Bir diğer mesele: Bu tür şeyler yaptığınızda dengesiz bir göçe sebep olabilirsiniz. Tam da işte Davultepe bölgesini "küçük sanayi sitesi" olarak nitelendiren anlayış böylesine bir nüfus artışına, kentin plansız gelişmesine, yeniden çarpık kentleşmenin ortaya çıkmasına sebep olacak. Sadece buna sebep olmayacak, ekolojik dengeyi çok temelden etkileyecek ve aynı zamanda orada yaşayan on binlerce vatandaşımızın aşından, işinden olmasına sebep olacak. Bunu ortadan kaldırmak için ne yapılabilir?

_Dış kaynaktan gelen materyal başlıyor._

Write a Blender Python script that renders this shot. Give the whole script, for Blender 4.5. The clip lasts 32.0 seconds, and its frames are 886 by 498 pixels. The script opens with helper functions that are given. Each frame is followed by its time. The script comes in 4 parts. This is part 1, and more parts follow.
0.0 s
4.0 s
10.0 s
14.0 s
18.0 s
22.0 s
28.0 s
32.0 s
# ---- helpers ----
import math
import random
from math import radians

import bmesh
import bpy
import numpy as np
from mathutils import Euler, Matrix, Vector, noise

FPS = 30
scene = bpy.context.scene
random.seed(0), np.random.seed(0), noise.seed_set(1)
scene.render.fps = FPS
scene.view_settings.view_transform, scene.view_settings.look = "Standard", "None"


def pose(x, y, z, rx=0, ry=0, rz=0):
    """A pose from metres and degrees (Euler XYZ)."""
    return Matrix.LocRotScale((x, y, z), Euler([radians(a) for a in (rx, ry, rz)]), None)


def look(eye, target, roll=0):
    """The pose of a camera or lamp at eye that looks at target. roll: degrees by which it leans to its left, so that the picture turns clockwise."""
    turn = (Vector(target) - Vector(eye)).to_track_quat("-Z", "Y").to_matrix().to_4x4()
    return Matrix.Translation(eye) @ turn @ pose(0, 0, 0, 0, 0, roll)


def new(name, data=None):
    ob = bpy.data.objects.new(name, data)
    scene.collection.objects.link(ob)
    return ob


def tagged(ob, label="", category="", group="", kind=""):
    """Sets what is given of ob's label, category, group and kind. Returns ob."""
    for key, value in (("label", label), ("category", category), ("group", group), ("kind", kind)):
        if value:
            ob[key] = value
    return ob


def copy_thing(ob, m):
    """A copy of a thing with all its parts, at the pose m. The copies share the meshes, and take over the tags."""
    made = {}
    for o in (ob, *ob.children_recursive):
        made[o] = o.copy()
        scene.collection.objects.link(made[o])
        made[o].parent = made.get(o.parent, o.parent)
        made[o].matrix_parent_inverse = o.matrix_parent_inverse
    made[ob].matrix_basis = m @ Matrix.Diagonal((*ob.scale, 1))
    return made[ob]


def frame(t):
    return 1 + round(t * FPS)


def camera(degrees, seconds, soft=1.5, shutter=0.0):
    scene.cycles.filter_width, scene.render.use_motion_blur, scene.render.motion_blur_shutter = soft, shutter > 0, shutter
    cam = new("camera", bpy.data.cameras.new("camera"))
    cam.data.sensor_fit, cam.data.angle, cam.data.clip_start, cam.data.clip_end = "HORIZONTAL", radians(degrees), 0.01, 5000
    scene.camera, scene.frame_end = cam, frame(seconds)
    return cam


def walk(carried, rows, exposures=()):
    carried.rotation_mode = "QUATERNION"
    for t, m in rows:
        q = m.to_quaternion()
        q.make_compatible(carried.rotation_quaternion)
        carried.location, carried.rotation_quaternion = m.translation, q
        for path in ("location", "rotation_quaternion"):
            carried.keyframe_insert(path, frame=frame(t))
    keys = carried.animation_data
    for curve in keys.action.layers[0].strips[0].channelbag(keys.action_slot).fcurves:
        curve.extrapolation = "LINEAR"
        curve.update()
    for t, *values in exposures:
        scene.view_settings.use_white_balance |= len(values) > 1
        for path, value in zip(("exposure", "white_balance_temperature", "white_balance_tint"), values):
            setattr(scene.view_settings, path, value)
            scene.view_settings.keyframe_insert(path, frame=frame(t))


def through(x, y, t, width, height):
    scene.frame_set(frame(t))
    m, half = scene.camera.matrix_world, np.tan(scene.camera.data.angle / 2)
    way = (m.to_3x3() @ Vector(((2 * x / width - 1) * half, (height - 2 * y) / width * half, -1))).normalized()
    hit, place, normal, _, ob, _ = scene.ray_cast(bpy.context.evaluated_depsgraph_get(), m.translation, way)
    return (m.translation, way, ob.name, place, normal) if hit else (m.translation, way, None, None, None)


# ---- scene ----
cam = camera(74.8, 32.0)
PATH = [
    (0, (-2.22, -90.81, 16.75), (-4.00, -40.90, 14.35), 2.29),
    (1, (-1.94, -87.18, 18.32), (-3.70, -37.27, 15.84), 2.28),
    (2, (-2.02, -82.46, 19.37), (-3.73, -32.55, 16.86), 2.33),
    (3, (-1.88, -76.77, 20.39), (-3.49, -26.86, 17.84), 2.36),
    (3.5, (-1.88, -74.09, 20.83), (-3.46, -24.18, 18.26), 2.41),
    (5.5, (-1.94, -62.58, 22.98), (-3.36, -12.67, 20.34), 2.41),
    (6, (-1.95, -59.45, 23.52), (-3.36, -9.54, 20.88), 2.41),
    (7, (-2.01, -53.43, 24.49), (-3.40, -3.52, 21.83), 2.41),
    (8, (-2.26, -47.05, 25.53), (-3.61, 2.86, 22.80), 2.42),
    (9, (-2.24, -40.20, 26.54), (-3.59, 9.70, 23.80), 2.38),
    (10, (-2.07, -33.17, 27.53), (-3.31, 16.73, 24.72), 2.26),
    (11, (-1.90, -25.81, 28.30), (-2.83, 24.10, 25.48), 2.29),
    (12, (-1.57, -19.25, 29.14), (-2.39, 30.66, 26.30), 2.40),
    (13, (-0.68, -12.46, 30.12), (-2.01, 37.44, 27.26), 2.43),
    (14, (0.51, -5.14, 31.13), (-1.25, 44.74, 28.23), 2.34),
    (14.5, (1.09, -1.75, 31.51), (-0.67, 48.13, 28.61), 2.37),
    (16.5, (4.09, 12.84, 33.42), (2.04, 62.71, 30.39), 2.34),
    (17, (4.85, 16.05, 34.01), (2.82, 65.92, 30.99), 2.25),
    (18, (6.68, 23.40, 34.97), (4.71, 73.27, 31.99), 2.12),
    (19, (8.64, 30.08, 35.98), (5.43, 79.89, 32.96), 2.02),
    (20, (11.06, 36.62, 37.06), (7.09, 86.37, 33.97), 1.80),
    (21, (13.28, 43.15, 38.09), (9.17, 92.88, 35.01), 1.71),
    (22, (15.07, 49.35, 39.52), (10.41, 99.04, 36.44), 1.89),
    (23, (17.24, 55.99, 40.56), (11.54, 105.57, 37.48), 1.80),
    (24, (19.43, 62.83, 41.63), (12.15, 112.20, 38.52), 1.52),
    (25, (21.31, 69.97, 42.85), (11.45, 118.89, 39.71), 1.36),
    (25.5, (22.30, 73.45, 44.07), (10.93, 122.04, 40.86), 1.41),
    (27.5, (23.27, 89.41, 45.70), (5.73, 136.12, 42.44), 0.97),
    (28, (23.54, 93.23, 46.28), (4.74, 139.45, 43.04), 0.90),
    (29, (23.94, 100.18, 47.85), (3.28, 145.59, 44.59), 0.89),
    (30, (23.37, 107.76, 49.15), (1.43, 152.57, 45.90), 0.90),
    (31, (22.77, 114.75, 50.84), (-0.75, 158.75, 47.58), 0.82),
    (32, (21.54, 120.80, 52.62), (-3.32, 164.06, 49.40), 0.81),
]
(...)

Bir defa kentleşme -küçük sanayi sitesi parantezinde bahsediyorum- mutlaka temel kamusal şehircilik ilkeleri çerçevesinde oluşturulmalı. Yani şöyle bir şey olabilir mi? Orada, 400 dönüm alanla ilgili Cumhurbaşkanı acele kamulaştırma kararının altına imza atıyor fakat oradaki insanların hiçbirisinin bununla alakası yok. Dolayısıyla değerli arkadaşlar, bunu kabul etmek mümkün değildir. Bir an evvel bu yanlıştan dönülmeli ve orada tarımsal faaliyetlerin sürmesine engel olmamak gerekir diyorum.